» Data listing
— START —
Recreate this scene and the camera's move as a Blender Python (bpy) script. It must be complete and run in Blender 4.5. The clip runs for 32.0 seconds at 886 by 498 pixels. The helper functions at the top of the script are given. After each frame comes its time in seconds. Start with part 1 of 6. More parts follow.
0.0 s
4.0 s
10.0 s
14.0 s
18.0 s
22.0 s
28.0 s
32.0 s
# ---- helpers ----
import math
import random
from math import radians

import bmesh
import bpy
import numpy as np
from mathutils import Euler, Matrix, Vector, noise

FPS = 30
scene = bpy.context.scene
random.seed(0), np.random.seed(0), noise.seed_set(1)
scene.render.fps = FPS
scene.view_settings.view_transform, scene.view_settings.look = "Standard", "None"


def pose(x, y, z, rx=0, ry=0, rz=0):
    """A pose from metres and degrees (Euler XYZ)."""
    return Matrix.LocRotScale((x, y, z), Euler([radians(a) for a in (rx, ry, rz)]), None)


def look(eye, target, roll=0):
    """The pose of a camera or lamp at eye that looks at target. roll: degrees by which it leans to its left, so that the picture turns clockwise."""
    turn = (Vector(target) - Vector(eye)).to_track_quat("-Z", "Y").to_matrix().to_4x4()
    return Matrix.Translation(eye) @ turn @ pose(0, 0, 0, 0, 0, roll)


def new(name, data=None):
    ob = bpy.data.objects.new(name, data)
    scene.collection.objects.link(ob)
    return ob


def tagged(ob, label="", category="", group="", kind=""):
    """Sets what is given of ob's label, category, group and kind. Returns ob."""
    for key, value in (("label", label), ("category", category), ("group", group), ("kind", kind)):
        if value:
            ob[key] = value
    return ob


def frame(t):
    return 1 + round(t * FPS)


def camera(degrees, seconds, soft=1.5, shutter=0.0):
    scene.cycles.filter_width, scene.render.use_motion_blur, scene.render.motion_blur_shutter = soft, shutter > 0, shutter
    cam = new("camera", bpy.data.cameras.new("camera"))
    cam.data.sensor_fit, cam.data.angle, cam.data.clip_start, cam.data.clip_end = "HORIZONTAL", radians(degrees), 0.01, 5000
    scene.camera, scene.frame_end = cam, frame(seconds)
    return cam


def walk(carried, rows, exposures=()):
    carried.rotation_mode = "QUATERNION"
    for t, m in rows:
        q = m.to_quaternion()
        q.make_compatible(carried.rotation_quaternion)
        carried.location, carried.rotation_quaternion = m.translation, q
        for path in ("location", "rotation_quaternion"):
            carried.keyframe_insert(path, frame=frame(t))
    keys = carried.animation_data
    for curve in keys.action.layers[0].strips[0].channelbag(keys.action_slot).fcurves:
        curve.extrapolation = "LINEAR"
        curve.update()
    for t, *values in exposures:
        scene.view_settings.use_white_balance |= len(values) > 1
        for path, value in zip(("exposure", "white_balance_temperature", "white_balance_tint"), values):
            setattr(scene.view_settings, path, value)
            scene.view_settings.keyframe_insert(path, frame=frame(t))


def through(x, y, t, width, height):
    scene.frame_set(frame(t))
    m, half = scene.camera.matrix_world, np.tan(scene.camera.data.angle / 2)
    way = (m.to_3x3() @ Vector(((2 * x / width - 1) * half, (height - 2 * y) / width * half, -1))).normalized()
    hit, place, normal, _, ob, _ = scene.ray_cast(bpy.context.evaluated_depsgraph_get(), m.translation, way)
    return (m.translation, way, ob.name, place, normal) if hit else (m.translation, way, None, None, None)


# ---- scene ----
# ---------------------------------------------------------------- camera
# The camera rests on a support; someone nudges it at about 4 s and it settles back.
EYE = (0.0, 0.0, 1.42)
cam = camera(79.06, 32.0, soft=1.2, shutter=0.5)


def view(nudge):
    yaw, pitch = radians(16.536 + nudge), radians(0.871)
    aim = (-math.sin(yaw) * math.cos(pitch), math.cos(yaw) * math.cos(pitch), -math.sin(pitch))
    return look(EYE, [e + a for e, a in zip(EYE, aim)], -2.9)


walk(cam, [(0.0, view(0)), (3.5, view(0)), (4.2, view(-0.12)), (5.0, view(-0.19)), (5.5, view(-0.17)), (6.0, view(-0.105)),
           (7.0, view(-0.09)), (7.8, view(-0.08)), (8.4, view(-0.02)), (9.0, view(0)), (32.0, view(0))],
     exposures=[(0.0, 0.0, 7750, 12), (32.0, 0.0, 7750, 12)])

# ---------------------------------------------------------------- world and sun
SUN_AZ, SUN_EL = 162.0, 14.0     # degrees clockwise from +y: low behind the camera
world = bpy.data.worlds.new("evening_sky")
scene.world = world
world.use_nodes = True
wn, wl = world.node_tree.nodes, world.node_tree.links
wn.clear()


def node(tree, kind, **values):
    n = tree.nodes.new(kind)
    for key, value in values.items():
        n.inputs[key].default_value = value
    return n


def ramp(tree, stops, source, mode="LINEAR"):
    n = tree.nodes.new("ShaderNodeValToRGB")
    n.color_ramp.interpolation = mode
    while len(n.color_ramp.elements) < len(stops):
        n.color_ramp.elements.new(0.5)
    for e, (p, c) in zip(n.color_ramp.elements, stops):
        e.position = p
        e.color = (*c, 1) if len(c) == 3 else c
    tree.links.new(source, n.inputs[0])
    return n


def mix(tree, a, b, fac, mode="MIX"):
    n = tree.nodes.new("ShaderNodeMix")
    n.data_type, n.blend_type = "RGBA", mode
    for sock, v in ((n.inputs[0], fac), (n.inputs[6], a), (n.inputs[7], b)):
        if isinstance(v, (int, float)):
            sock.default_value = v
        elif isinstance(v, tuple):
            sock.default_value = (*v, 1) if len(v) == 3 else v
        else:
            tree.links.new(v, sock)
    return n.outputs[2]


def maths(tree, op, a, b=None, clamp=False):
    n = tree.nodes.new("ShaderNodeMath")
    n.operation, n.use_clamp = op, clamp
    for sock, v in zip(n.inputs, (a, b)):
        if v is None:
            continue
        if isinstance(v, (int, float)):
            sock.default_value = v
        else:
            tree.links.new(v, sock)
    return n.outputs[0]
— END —
— START —
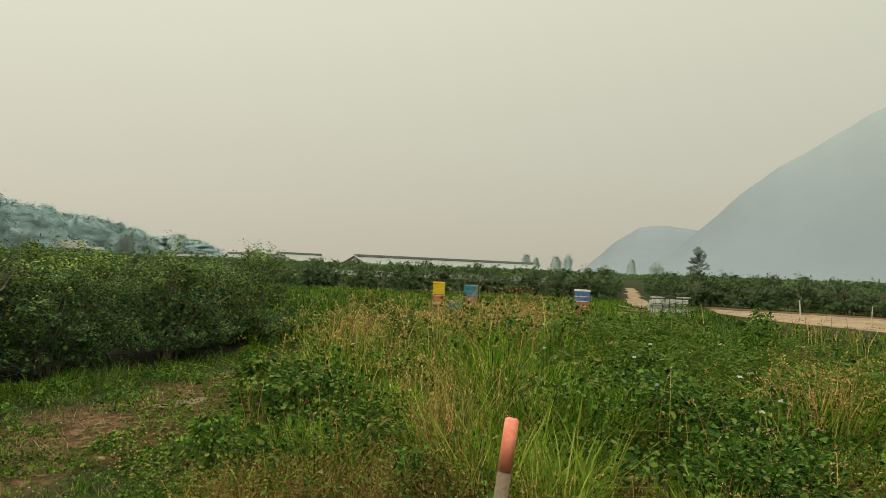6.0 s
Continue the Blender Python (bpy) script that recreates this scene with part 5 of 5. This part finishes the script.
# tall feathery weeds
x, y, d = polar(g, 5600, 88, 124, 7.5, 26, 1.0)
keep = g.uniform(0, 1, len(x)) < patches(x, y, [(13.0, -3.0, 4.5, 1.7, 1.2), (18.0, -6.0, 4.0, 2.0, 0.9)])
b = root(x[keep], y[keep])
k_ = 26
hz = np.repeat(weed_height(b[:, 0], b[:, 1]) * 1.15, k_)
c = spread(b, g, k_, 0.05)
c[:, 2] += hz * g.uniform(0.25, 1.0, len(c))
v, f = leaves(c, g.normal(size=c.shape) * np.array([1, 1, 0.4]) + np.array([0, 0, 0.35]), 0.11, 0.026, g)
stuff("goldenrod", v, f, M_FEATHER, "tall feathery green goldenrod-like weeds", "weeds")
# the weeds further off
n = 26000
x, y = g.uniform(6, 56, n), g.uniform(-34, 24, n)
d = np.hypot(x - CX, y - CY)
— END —
» Short exercise
Exactly repeat the lines from the line with "import numpy as np" to the line with "pose from metres", including both, and output nothing else.

» Exercise answer
import numpy as np
from mathutils import Euler, Matrix, Vector, noise

FPS = 30
scene = bpy.context.scene
random.seed(0), np.random.seed(0), noise.seed_set(1)
scene.render.fps = FPS
scene.view_settings.view_transform, scene.view_settings.look = "Standard", "None"


def pose(x, y, z, rx=0, ry=0, rz=0):
    """A pose from metres and degrees (Euler XYZ)."""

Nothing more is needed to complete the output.